Franchisees must also be cautioned against signing a renewal agreement that incorporates a release “under protest” based on an expectation that a reviewing court will decline to enforce the release on statutory grounds. As discussed in Santiago-Sepulveda v. Esso Standard Oil Co. (Puerto Rico), Inc., 634 F. Supp.2d 201, 207-08 (D.P.R. 2001), some courts require that a franchisee “faced with objectionable [release] terms refrain from ratifying those terms by executing contracts (even ‘under protest’)” if the franchisee intends to rely on statutory anti-waiver protections.

Statutory limits on releases raise other issues as well, including: whether limitations on releases extend only to franchise act claims; whether these limitations protect only prospective franchisees or also cover existing franchisees; and whether they preclude only prospective releases. For further discussion of these issues, see Nicole Liguori Micklich and Michael V. Pepe, Can’t Give It Away: Statutory Prohibitions That Protect Franchisees From Releases, 30 FRANCHISE L.J. 144 (2011).

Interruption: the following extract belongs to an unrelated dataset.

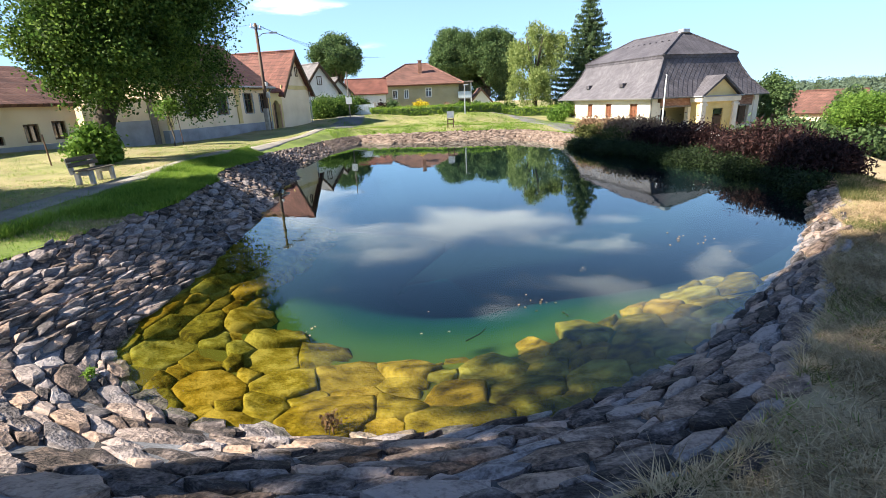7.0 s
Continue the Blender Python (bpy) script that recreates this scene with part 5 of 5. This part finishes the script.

Franchisees may also seek to void releases executed upon renewal on contractual grounds. For example, franchisees may allege that contractual release agreements are unenforceable for lack of consideration. See, e.g., Santiago-Sepulveda, 64 F.3d at 8 (discussing argument that a franchisee’s release executed as a condition of renewal may fail “for want of consideration”). Franchisors, in turn, may address this contention by providing additional consideration to the franchisee in connection with a renewal. Alternatively, franchisors may pay reasonable amounts to resolve any pending disputes with a renewing franchisee. Such payments could be in the form of reduced renewal fees. Franchisors may also consider providing remodel incentives, additional territories, or rights of first refusal to territories as additional consideration for renewals.

In the end, both franchisors and franchisees are well-served to focus on renewal long before the end of the term of their agreements.